Bukan Lelaki Arimbi

Shinta Larasati Hardjono
Chapter #22

Keponakanku Sehat

Ruangan dokter Syarief terasa nyaman dan hangat, tidak seperti ruang dokter pada umumnya yang serba putih dan berbau obat. Ruang ini luas, dengan dominasi warna merah. Sebuah sofa kulit coklat tua bergaya Eropa terletak di tengah ruangan, lantainya dilapisi permadani merah, dan dindingnya dihiasi wallpaper merah. Bau harum aroma terapi memenuhi udara, menambah kesan tenang.

“Selamat pagi, Ibu Prameswari. Apa yang bisa saya bantu?” Suara dokter Syarief menyambut kami saat masuk. “Silakan duduk. Saya dokter Syarief,” ia memperkenalkan diri sambil mengulurkan tangan ke arah Mbak Didi.

Mbak Didi menyambut tangan dokter, lalu duduk di hadapannya, “Selamat pagi, Dok. Terima kasih.”

“Ada keluhan apa, Bu?” Tanya dokter Syarief.

“Saya ingin memeriksakan kandungan saya, Dok.”

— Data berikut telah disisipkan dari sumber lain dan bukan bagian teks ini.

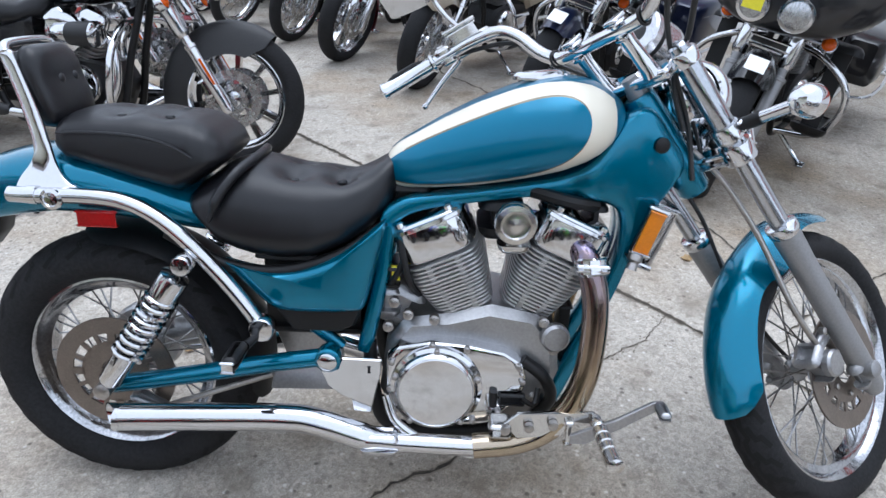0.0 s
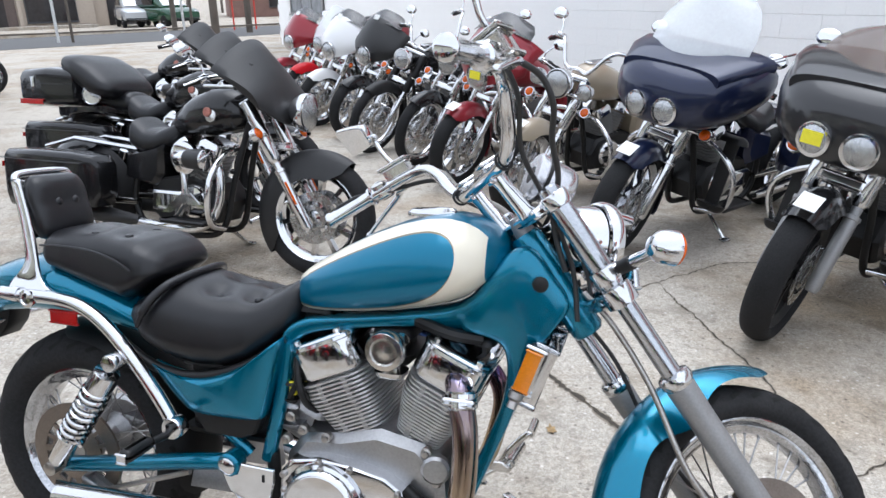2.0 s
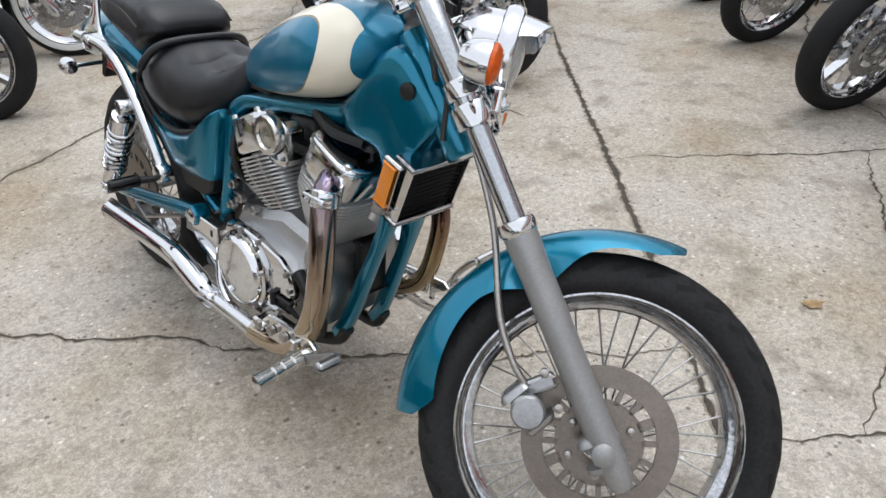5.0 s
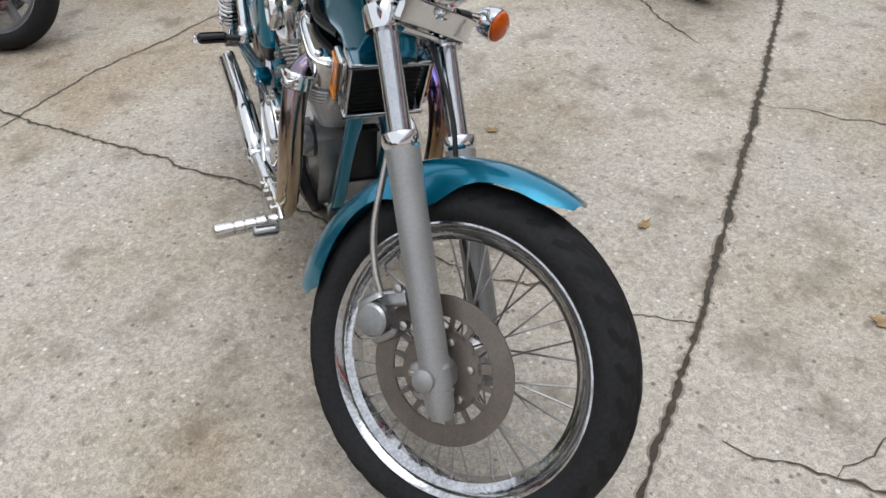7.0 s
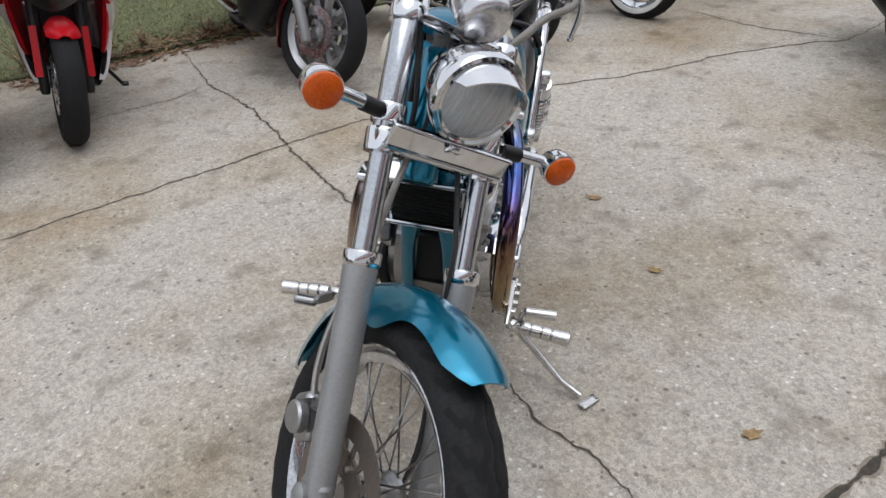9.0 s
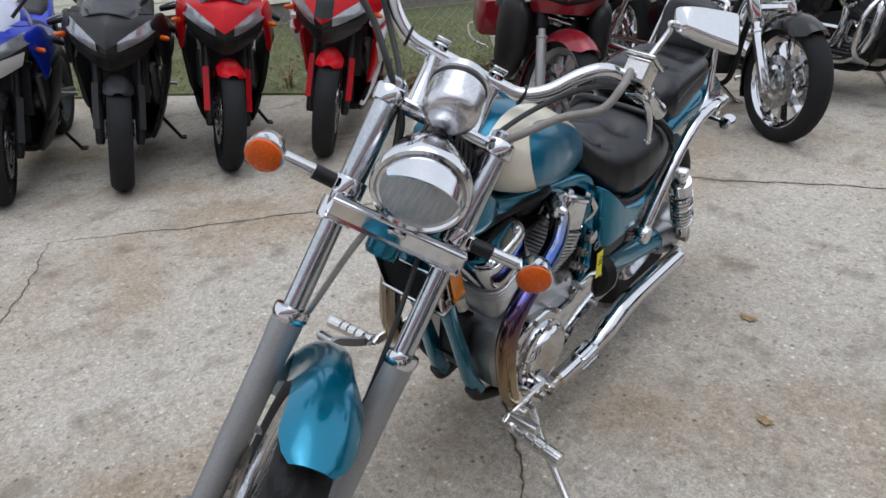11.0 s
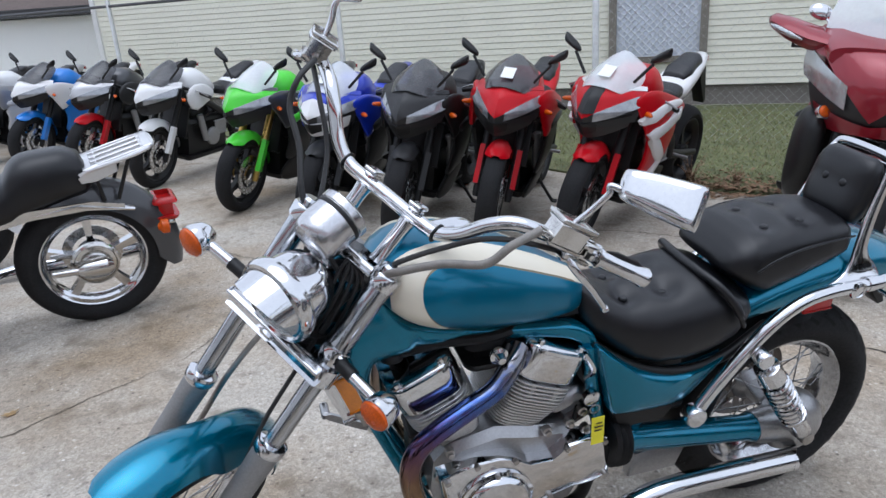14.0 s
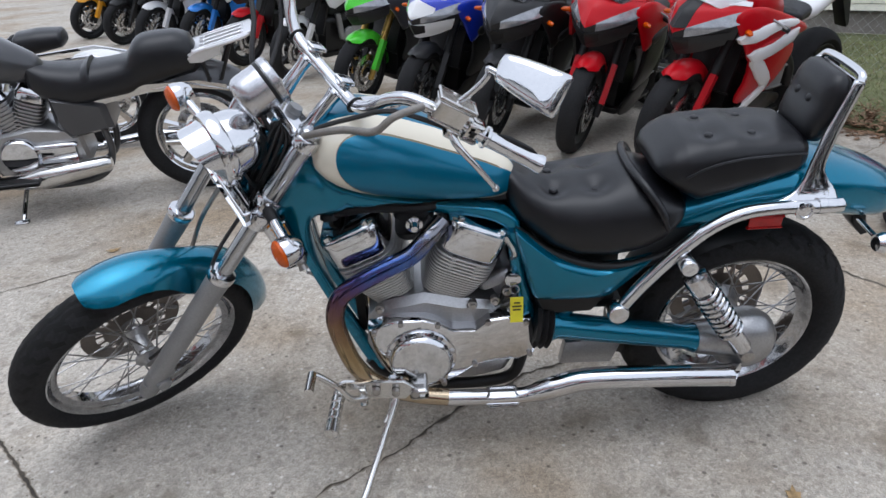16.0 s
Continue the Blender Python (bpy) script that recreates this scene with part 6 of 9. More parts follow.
def touring_front(b, body, m):
    """Broad touring nose: shoulders with mirror pods, two large slanted lamps, dark grille below."""
    tt = np.array([0.0, 0.3, 0.55, 0.8, 1.0])
    cx, cz = np.array([0.02, 0.16, 0.235, 0.235, 0.17]), np.array([1.12, 1.04, 0.93, 0.80, 0.70])
    ex, ey, ez = np.array([-0.20, -0.13, -0.10, -0.10, -0.14]), np.array([0.33, 0.37, 0.37, 0.33, 0.27]), np.array([1.13, 1.09, 0.97, 0.83, 0.68])

    def skin(v, t, lift):
        q = abs(v)
        c = [np.interp(t, tt, a) for a in (cx, cz, ex, ey, ez)]
        return np.array([c[0] + (c[2] - c[0]) * q ** 2.1 + lift * (0.9 - 0.4 * q), c[3] * v * (1.1 - 0.1 * q) + lift * 0.5 * v, c[1] + (c[4] - c[1]) * q ** 1.4 + lift * 0.2])

    def piece(v0, v1, top, low, lift, thick=0.018, n=19, k=8):
        rows = []
        for v in np.linspace(v0, v1, n):
            ta, tb = top(abs(v)), low(abs(v))
            rows.append([skin(v, t, lift) for t in np.linspace(ta, tb, k)] + [skin(v, t, lift - thick) for t in np.linspace(tb, ta, k)])
        return Shape().loft(rows)

    nose = part("nose_panel", piece(-1, 1, lambda q: 0.0, lambda q: 0.86 - 0.46 * min(1, q * 1.5), 0.0), body, b, "broad maroon nose panel", m, smooth=35)
    part("grille", piece(-0.9, 0.9, lambda q: 0.60 - 0.1 * q, lambda q: 1.0, -0.014), MATT_BLACK, nose, "black lower grille", smooth=35)
    part("bumper_panel", piece(-0.8, 0.8, lambda q: 0.90 - 0.1 * q, lambda q: 1.0, 0.004), body, nose, smooth=35)
    for s in (1, -1):
        va, vb = (0.32, 0.96) if s > 0 else (-0.96, -0.32)
        part("headlight", piece(va, vb, lambda q: 0.70 - 0.36 * q, lambda q: 0.86 - 0.22 * q, 0.004, 0.014, 11, 6), LENS, nose, "large slanted headlight lens", smooth=35)
        part("shoulder", Shape().loft([[np.array([x, s * y, z]) + np.array([dx, 0, dz]) for dx, dz in ((-hx, 0.0), (-hx * 0.5, hz), (hx * 0.6, hz * 0.7), (hx, 0.0), (hx * 0.5, -hz), (-hx * 0.6, -hz))] for x, y, z, hx, hz in ((-0.08, 0.22, 1.07, 0.13, 0.05), (-0.10, 0.36, 1.09, 0.11, 0.055), (-0.13, 0.47, 1.12, 0.085, 0.05), (-0.17, 0.55, 1.145, 0.06, 0.035), (-0.19, 0.575, 1.15, 0.03, 0.015))]), body, nose, "shoulder running out to the mirror pod", smooth=45)
        part("signal_lens", Shape().loft([[np.array([x, s * y, z]) + np.array([0.012 * math.cos(a), 0, h * math.sin(a)]) for a in np.linspace(0, 6.283, 12, endpoint=False)] for x, y, z, h in ((-0.010, 0.38, 1.08, 0.004), (-0.035, 0.44, 1.095, 0.016), (-0.075, 0.52, 1.12, 0.014), (-0.10, 0.55, 1.13, 0.004))]), LENS, nose, "clear signal lens")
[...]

“Silakan tiduran, Bu. Saya akan memeriksa kandungan Ibu dulu, ya,” katanya sambil mengarahkan Mbak Didi ke tempat tidur periksa.

Agak lama dokter Syarief memeriksa kandungan Mbak Didi, sebelum akhirnya berkata, “Janin sehat, Bu. Selamat, janin Ibu dalam kondisi baik.”

“Kira-kira usianya berapa, Dok?” Tanya Mbak Didi.

“Kapan terakhir kali Ibu melakukan test pack?”

“Hampir dua minggu lalu.”

“Dari data yang Ibu lengkapi di formulir, usia janin Ibu sekitar empat bulan,” jelas dokter Syarief, “Namun, untuk memastikan, saya akan melakukan tes ultrasonografi, atau USG, untuk mengetahui detak jantung janin.”

Suster segera menyiapkan alat USG. Dokter Syarief dengan tenang dan fokus melanjutkan pemeriksaannya. Setelah selesai, ia berkata, “Sudah selesai, Bu Prameswari. Janin Ibu berusia empat bulan. Janin Ibu sehat, selamat ya. Jangan lupa makan makanan sehat, sayur, buah, dan minum susu untuk ibu hamil.”

Dokter Syarief menuliskan resep vitamin untuk Mbak Didi. Di sinilah Mbak Didi akhirnya membuka percakapan yang sebenarnya, “Dok, saya merasa tidak bisa mempertahankan janin ini. Apakah dokter bisa membantu saya?”